Plotter or pantser: what kind of project manager are you?
Are you a pioneer project manager comfortable with uncertainty? Or do you need a detailed plan to go forward, and a customer who knows what s/he wants?
In the world of fiction, plotters and pantsers are the two main categories of novel writers. A plotter is someone who knows exactly what’s going to happen in the novel and structures the work accordingly. Each chapter, each decision a character makes, serves the end game.
A pantser, short for someone who writes ‘by the seat of their pants’, has a vague understanding of a theme, or a sketch of a character and writes to find out what happens next. The next sentence comes from the one before it.
What’s interesting is that there is no consensus in the writing community on which method is better for the craft. Both ways have produce terrific, award-winning writing; both types of writers have seen their fair share of rejection slips.

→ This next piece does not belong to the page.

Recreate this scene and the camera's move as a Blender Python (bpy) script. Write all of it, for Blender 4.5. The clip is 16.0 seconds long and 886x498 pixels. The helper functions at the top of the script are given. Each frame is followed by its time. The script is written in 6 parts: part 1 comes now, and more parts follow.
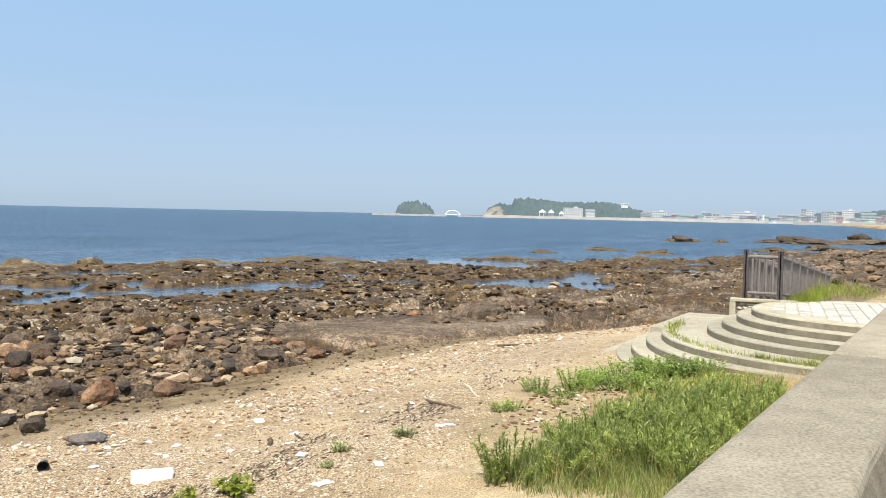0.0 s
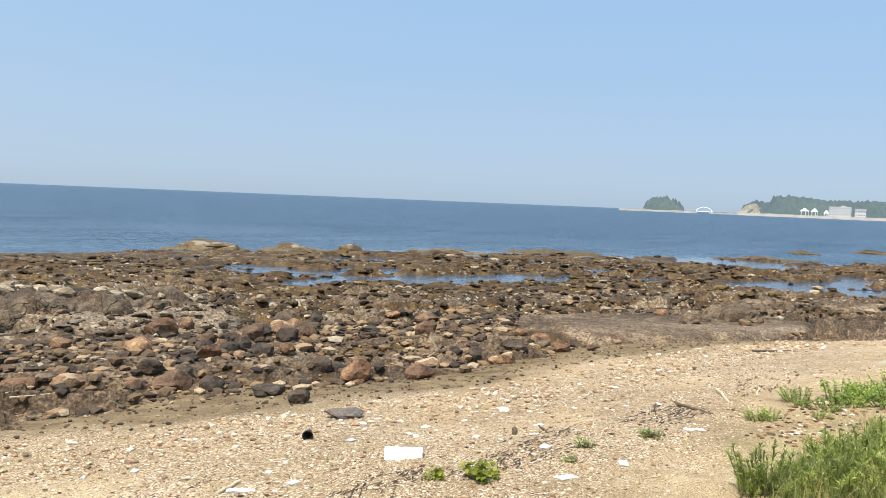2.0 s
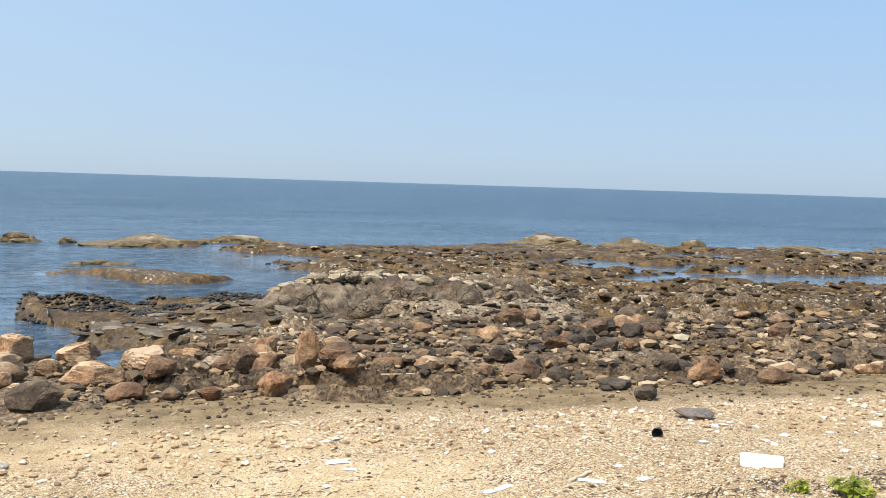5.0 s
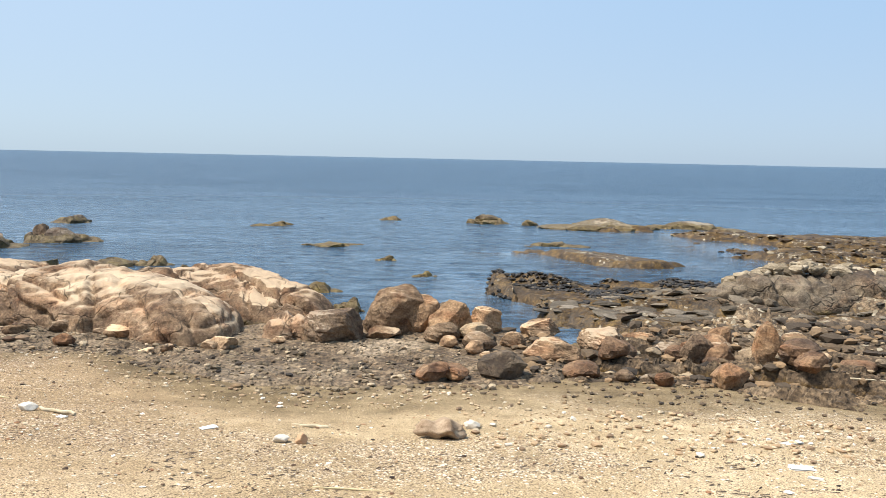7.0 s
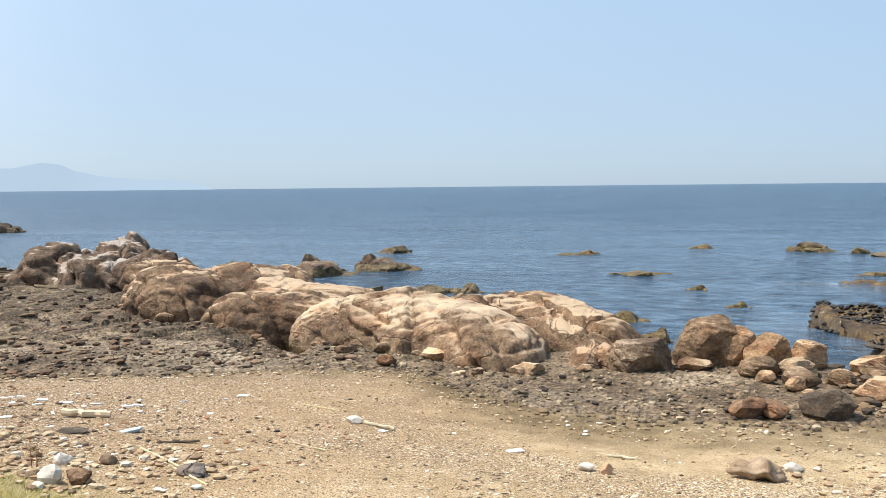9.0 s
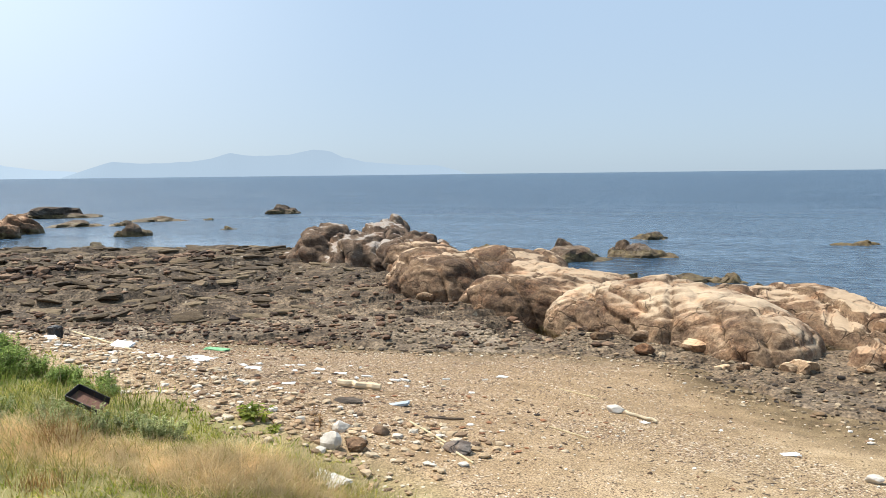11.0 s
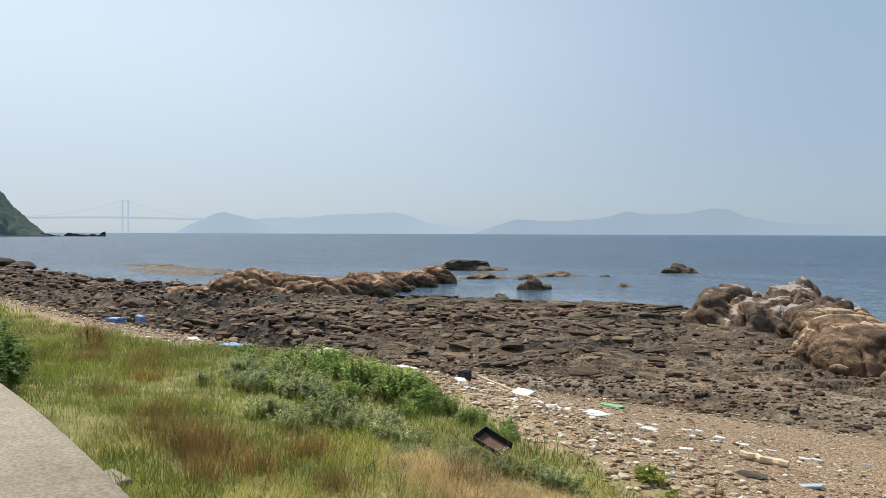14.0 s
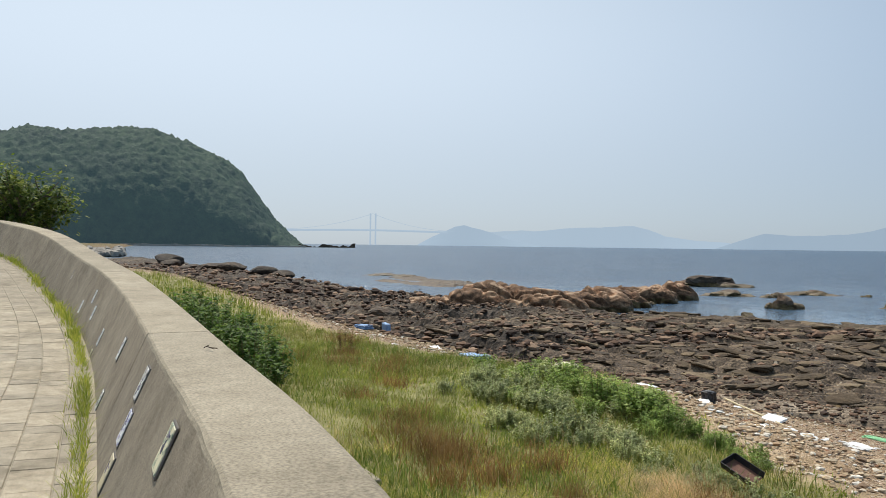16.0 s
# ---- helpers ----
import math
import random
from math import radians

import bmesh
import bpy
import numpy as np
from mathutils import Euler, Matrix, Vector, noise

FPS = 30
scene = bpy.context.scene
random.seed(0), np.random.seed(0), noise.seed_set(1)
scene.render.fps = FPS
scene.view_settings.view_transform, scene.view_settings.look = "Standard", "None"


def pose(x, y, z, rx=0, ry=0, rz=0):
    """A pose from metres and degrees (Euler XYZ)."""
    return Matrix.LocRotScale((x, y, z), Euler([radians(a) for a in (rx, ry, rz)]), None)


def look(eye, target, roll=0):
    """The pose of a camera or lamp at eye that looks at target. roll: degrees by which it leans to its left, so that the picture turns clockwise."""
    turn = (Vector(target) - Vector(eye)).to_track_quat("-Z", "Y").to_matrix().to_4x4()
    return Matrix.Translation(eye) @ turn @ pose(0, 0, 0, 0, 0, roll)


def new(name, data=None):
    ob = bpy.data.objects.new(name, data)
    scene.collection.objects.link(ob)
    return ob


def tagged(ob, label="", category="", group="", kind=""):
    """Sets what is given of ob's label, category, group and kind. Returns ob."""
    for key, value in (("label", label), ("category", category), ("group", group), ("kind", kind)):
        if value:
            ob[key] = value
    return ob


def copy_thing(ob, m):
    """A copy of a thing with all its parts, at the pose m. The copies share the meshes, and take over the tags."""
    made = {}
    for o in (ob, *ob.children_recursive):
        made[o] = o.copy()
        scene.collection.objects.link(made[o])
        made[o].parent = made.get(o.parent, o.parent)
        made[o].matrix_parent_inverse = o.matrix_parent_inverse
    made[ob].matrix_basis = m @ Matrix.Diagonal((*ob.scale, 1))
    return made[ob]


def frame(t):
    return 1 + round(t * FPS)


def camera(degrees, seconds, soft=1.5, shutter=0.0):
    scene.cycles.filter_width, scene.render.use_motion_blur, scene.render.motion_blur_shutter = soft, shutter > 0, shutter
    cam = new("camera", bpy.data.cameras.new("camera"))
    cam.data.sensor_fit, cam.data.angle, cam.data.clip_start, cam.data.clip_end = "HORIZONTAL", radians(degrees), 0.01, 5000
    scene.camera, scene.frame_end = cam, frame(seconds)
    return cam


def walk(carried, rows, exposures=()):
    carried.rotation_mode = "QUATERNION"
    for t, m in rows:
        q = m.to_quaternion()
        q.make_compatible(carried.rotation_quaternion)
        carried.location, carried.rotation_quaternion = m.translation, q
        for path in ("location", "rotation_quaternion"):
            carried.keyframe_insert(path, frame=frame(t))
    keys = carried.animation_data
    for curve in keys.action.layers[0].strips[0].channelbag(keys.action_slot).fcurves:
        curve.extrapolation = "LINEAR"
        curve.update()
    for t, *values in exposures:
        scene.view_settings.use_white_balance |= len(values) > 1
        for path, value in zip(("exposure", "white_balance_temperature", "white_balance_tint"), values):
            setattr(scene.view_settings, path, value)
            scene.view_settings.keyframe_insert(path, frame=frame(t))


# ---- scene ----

If you’re not a writer, the process won’t really matter to you: as a reader you read the outcome and you’ll have your own opinions about the plot, the characters, the writing. But for those interested in the craft, being a plotter or a pantser is fundamental to how you go about the process of writing.
I was surprised, then, to discover that project managers tend to be plotters or pantsers too. Those working in industries such as construction are plotters—there is a building that needs to look like the architect’s drawing by the end of the project and we need to follow these steps in this order—and those in IT and creative industries are pantsers—we know what this needs to resemble but there are a lot of unknowns in how we get there and it might look different to what we thought.
So what makes a good project manager? I used to think it was someone who was organised, but now I believe it’s someone who has the skill to deal with whatever shape the project takes. Are you a plotter or a pantser?